I have talked about the Fermi Paradox – the fact that according to best calculations there should be a lot of advanced life around, yet we never see it – in previous blog posts so I won’t go into that again here except to say we aren’t much further ahead in resolving it!

There is hope though. As telescope technology advances there will be techniques available which seemed impossible in the past. Detecting a planet orbiting another star is an incredible achievement in itself (the stars are really big and bright but at the distances of other stars the planets are very dim and small). But it should be possible to actually study their atmospheres in the future by analysing the light shining through the atmosphere from the star.

In that case it should be possible to learn a lot more about conditions on the planet (temperature, pressure, what elements are present, etc) and to even detect the chemical signatures of life.

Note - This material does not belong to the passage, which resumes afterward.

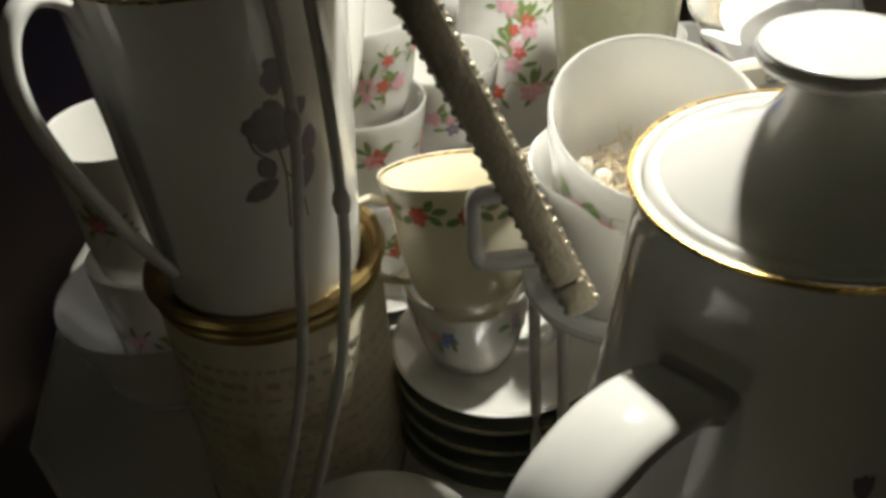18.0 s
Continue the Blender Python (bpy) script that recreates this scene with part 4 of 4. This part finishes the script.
chaff((WX + 0.001, WY - 0.003, 0.928), 0.027, 260, 9, STRAW, "brown and straw dried petals in a cup", 0.014, height=0.01)


def cotton(at, radius, count, seed, label):
    rnd = random.Random(seed)
    for k in range(count):
        bm = bmesh.new()
        bmesh.ops.create_icosphere(bm, subdivisions=3, radius=1.0)
        off = Vector((rnd.uniform(0, 9), rnd.uniform(0, 9), rnd.uniform(0, 9)))
        for q in bm.verts:
            d = 1 + 0.35 * noise.noise(q.co * 1.7 + off) + 0.16 * noise.noise(q.co * 5 + off) + 0.06 * rnd.uniform(-1, 1)
            q.co = q.co * d * rnd.uniform(0.97, 1.03)
        size = radius * rnd.uniform(0.32, 0.5)
        a, q = rnd.uniform(0, 6.28), radius * 0.75 * math.sqrt(rnd.random())
        ob = part("cotton_tuft", bm, FLUFF)
        ob.matrix_basis = Matrix.Translation(Vector(at) + Vector((q * math.cos(a), q * math.sin(a), rnd.uniform(0, 0.006)))) @ Euler((rnd.uniform(0, 3), rnd.uniform(0, 3), 0)).to_matrix().to_4x4() @ Matrix.Diagonal((size, size * 0.8, size * 0.65, 1))
        tagged(ob, label, "cotton", "cotton tufts in a cup")


cotton((WX + 0.014, WY - 0.006, 0.936), 0.0135, 5, 10, "puff of white cotton among dried petals in a cup")
cotton((WX - 0.018, WY + 0.002, 0.934), 0.01, 3, 14, "puff of white cotton among dried petals in a cup")
rosebuds((WX + 0.003, WY - 0.012, 0.93), 0.009, 2, 12, "rosebud", "single dried red rosebud in a cup", 0.006)

# ---- ivory rose cup on a flowered cup, saucer and dark plates ----
RX, RY = -0.07, 0.476
for k in range(4):
    add_saucer("dark_plate", (RX, RY, TOP + 0.016 * k), 0.066, 0.02, "dark green glazed plate with a gilt rim in a stack", GREEN_DARK, gold=True, category="plate", group="stack of dark plates")
add_saucer("saucer", (RX, RY, TOP + 0.064), 0.0645, 0.0165, "white saucer with blue flowers under stacked cups", PORCELAIN, gold=False)
ob, p = add_cup("flowered_cup", (-0.088, 0.482, TOP + 0.0715), 0.0365, 0.058, 0.02, "small white cup with blue and pink flowers and a gilt rim", PORCELAIN, handle=-50, gold=GOLD, belly=0.7, hw=0.004, hout=0.016)
scatter_flowers(ob, round_at(p[4:9]), 0.03, 0.046, 0.034, 31, 18, 0.0045, (D_BLUE, D_PINK))
ob, p = add_cup("ivory_rose_cup", (-0.0985, 0.4615, TOP + 0.1235), 0.0415, 0.077, 0.02, "ivory teacup with red roses inside the rim, tipped in a cup", IVORY, handle=150, tilt=(-15, 7, 0), gold=GOLD, belly=0.6, flare=0.004, hw=0.0032, hout=0.024)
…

And there are even serious proposals now to design small, robotic spacecraft which can be sent to close stars in a reasonable time (by reasonable here we mean decades rather than tens of thousands of years needed by current spacecraft). We know the closest star, a mere 4.2 light years (42 trillion kilometers) away, has a planet but it is unlikely to be suitable for life, but other relatively close stars could also be explored this way.

So how long will it be before we know that life exists on other planets? I predict hints of its existence within 10 years, strong evidence within 30, and proof within 50. And at that point, depending on the circumstances, it should be obvious just how likely life is. I predict we will start finding evidence for it everywhere.

But I still can’t get past the problem presented by the Fermi Paradox. If life arises frequently, why don’t we see signs of advanced, intelligent life? Maybe intelligence isn’t a good evolutionary trait. And, especially given the state of the world at the moment, that is a worrying thought.